- Directive:
Gather each line containing the string "target" from these entries.

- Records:
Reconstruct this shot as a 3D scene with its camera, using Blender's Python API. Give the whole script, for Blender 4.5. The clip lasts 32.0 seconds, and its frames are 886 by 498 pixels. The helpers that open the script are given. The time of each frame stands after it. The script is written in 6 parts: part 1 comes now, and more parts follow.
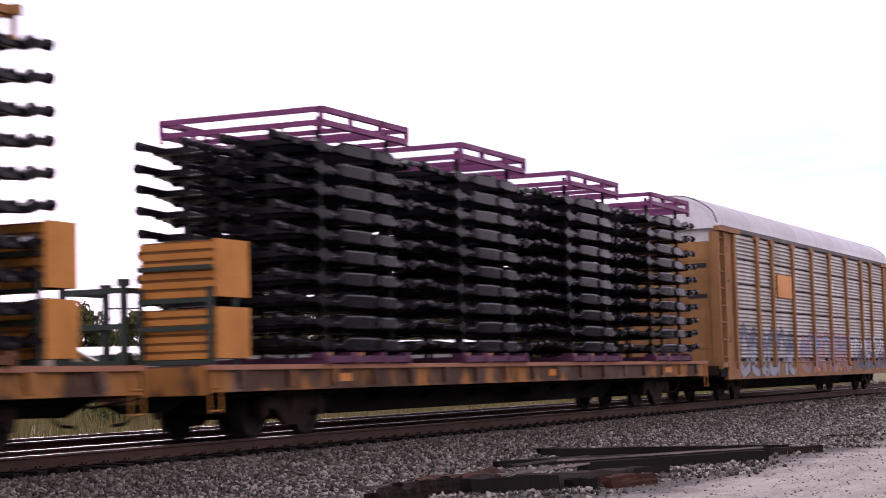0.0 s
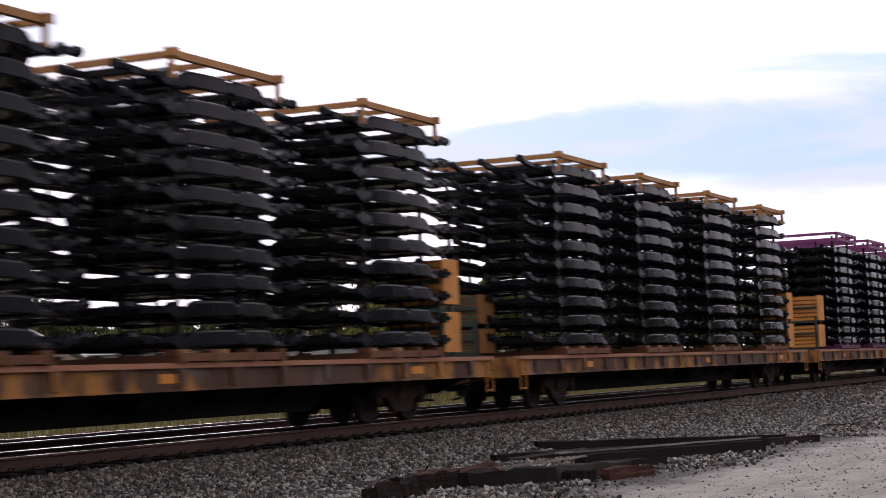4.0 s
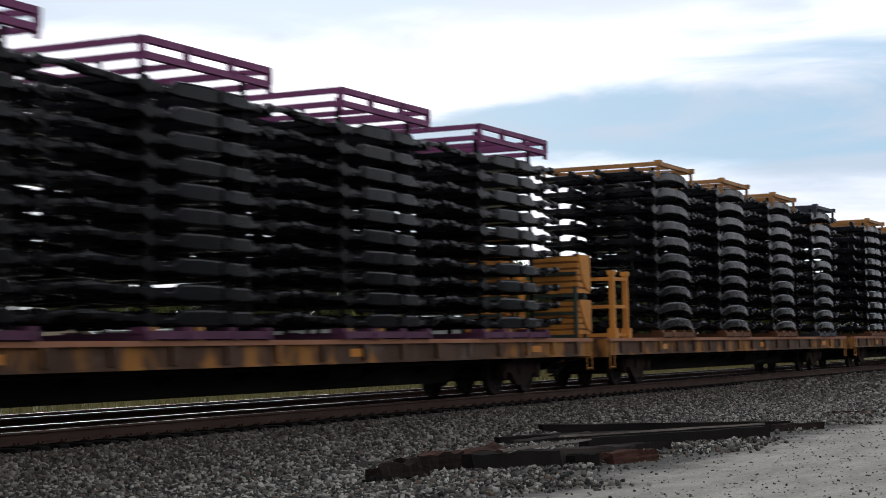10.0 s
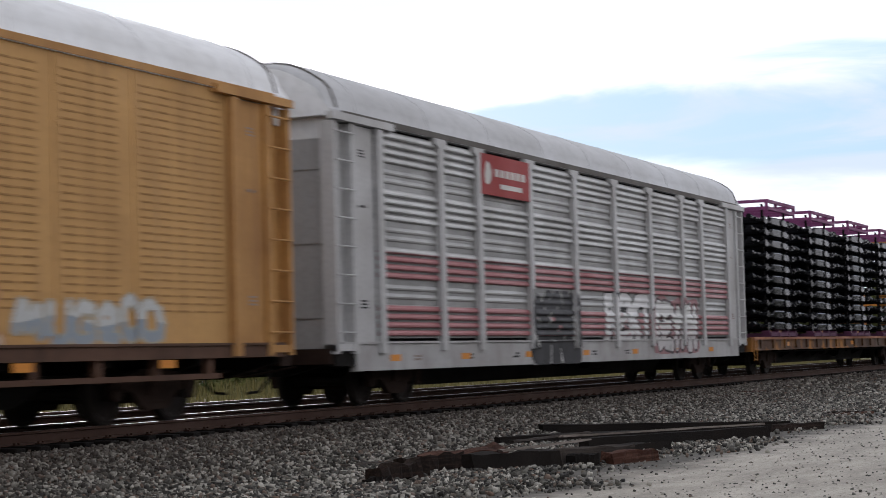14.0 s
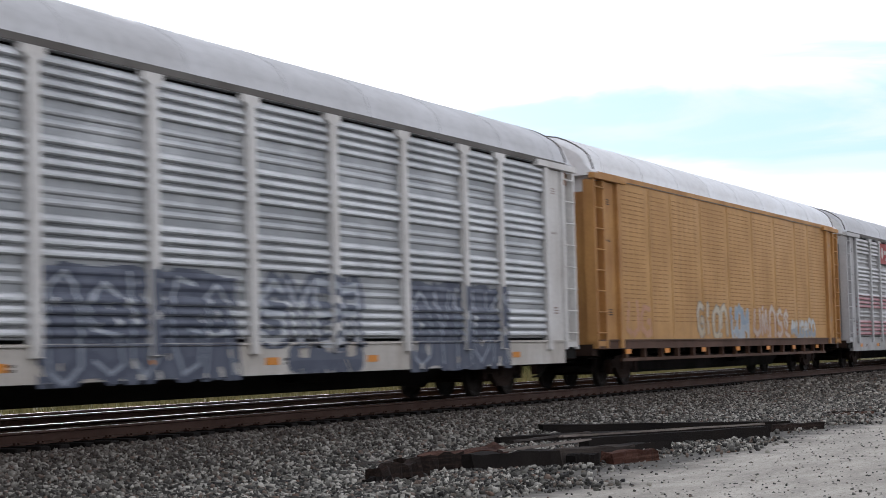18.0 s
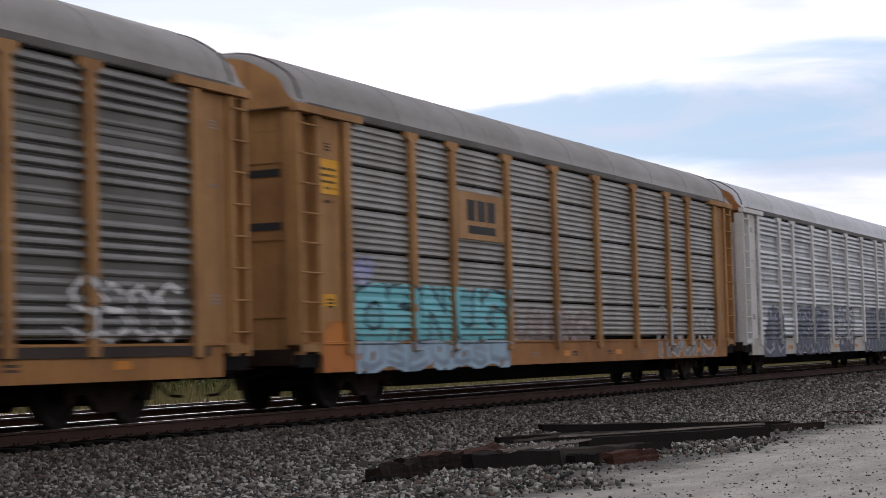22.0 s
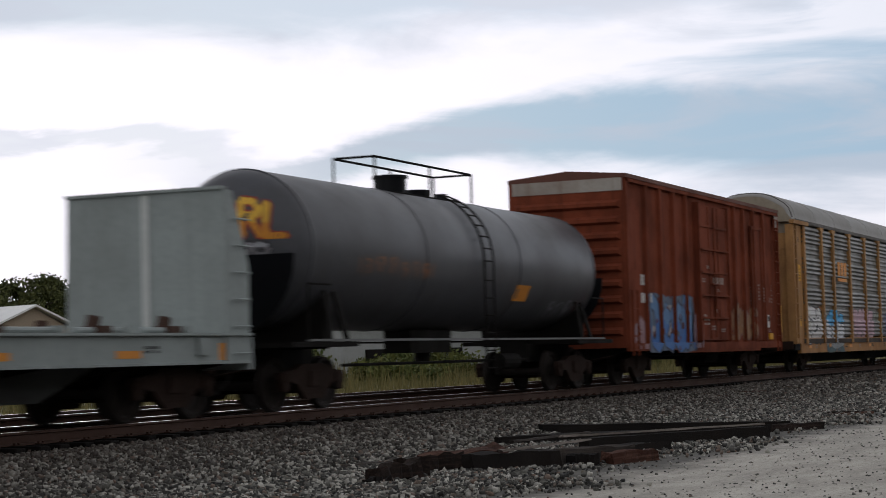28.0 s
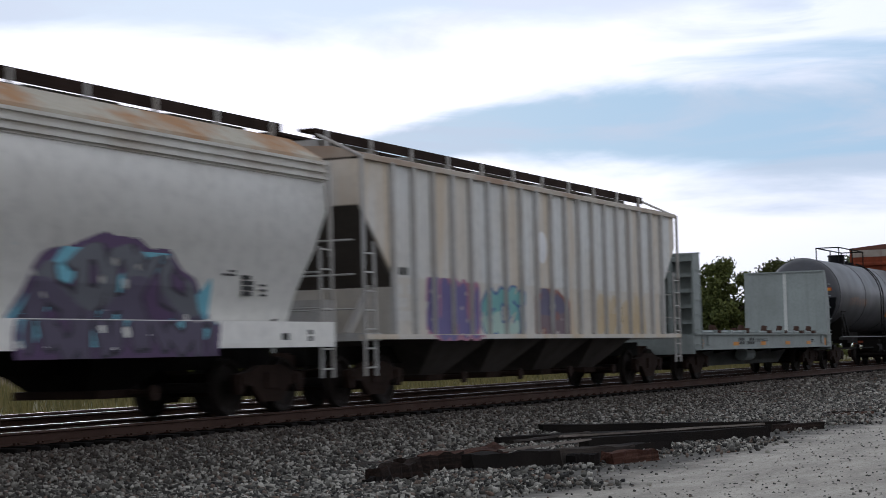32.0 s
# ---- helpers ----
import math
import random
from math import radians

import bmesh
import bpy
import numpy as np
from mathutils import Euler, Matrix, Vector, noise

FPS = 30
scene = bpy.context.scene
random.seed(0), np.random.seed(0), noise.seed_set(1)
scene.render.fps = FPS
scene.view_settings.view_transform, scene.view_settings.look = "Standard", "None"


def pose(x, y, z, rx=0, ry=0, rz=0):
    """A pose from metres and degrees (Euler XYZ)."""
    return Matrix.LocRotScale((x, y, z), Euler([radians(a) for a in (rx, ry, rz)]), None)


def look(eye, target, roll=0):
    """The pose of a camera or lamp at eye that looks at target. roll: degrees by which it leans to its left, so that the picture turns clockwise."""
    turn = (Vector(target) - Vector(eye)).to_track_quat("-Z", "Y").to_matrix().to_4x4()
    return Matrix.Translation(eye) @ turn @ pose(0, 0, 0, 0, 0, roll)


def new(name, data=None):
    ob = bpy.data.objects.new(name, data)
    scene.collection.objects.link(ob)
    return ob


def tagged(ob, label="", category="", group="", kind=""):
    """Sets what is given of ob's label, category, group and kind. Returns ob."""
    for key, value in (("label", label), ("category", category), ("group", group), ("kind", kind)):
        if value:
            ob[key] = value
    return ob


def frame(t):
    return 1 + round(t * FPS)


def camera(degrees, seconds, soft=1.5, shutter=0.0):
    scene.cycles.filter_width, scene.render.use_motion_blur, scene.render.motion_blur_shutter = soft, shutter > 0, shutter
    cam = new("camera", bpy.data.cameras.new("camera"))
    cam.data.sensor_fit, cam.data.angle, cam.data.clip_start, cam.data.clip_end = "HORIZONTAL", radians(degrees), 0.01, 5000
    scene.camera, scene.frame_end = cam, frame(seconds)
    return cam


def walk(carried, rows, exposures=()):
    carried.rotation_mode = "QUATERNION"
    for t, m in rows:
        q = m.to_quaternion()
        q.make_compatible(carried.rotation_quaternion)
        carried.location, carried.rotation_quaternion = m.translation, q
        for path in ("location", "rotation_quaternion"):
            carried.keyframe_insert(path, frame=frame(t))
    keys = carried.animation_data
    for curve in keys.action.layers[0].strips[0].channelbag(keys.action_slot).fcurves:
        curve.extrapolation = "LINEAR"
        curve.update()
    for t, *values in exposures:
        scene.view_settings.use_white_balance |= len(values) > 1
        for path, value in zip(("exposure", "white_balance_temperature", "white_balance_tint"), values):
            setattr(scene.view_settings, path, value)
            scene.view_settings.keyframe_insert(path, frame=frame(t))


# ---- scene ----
...
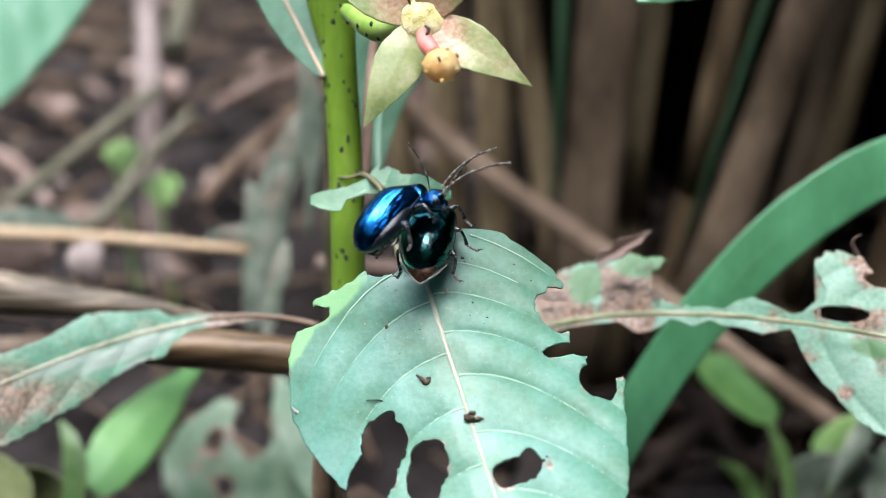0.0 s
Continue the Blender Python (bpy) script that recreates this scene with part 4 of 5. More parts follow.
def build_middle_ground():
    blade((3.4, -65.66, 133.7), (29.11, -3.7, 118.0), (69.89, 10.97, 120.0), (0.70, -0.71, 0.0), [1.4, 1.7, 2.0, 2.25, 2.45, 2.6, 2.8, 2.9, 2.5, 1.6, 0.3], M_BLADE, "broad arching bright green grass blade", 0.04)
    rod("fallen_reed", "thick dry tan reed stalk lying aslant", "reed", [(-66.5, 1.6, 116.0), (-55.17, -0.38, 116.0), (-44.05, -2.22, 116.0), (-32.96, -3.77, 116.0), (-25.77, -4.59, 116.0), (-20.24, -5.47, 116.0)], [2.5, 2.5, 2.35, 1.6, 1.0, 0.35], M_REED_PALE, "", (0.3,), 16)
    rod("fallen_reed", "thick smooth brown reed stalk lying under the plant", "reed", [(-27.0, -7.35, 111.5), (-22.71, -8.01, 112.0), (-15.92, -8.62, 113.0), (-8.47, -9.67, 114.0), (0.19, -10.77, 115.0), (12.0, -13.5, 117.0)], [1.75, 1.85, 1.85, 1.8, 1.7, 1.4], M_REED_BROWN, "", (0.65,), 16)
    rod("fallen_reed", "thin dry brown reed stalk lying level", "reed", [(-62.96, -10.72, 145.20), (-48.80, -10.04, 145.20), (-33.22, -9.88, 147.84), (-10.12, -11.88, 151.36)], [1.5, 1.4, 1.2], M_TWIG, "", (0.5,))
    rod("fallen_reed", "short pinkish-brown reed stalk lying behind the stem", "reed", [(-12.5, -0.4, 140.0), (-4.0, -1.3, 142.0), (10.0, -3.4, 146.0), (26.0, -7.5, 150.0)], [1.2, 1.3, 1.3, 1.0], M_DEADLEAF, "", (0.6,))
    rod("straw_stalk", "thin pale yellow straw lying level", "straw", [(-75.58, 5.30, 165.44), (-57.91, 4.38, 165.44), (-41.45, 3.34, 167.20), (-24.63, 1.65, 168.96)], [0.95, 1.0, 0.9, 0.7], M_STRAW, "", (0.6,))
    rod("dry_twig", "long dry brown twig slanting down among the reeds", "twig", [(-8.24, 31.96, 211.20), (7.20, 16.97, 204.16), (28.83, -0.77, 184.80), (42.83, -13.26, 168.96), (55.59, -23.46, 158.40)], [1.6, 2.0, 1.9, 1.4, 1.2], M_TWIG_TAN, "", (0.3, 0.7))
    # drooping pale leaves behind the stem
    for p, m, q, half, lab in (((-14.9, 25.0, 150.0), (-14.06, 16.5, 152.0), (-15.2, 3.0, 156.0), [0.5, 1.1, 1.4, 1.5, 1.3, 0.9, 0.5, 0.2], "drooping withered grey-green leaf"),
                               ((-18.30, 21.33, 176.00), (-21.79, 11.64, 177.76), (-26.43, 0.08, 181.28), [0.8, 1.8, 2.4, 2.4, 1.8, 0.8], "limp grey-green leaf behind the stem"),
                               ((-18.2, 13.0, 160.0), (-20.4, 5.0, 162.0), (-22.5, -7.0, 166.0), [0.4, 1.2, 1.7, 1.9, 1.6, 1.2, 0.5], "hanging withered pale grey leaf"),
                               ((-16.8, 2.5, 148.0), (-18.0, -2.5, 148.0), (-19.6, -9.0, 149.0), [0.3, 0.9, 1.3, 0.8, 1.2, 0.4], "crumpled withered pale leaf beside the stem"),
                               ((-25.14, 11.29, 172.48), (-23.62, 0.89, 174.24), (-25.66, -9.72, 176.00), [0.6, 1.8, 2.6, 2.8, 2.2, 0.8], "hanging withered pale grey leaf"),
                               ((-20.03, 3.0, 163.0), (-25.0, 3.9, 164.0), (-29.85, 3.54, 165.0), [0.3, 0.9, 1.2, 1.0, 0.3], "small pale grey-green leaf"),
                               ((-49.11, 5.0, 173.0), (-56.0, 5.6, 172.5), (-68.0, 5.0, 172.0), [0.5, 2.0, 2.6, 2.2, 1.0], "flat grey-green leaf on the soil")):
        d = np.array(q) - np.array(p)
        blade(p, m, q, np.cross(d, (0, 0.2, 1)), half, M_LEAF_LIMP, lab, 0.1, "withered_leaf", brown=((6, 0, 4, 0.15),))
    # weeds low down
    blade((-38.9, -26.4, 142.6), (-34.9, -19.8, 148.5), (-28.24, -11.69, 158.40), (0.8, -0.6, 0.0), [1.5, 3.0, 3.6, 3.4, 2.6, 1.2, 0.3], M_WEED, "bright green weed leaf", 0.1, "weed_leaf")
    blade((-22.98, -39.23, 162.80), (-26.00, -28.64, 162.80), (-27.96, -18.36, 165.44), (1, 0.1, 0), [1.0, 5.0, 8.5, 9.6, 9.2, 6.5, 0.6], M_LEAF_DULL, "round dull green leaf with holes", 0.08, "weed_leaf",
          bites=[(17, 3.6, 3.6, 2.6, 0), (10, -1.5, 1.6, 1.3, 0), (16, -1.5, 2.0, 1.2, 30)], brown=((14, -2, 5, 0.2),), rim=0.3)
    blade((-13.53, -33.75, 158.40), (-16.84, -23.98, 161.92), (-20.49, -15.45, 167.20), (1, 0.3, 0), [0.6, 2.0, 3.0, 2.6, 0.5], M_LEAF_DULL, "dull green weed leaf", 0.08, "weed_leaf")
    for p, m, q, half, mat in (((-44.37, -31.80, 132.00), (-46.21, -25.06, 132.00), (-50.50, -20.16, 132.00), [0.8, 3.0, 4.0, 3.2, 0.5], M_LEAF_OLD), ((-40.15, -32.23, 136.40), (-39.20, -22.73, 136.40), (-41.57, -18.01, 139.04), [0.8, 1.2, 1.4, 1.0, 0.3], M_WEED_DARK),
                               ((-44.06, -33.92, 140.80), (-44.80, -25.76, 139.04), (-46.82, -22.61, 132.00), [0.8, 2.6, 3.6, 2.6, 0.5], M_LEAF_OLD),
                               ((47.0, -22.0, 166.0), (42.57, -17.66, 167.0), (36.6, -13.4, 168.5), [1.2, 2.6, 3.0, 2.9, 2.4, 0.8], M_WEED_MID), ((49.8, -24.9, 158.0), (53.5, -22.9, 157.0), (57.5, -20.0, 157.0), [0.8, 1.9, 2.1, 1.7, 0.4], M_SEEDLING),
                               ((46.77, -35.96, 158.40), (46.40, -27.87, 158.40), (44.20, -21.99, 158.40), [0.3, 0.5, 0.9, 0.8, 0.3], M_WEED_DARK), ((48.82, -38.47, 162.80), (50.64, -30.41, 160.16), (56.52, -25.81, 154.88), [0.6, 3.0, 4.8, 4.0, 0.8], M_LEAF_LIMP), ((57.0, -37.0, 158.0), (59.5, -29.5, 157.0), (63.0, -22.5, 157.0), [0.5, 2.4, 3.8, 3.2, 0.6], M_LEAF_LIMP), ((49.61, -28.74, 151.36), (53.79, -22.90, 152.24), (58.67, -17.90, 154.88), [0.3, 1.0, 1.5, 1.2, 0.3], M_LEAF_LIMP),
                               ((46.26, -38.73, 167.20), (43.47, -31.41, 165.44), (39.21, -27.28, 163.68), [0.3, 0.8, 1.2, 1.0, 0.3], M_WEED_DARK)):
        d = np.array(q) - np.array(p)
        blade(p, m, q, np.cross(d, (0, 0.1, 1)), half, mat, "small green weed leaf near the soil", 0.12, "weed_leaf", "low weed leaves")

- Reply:
def look(eye, target, roll=0):
    """The pose of a camera or lamp at eye that looks at target. roll: degrees by which it leans to its left, so that the picture turns clockwise."""
    turn = (Vector(target) - Vector(eye)).to_track_quat("-Z", "Y").to_matrix().to_4x4()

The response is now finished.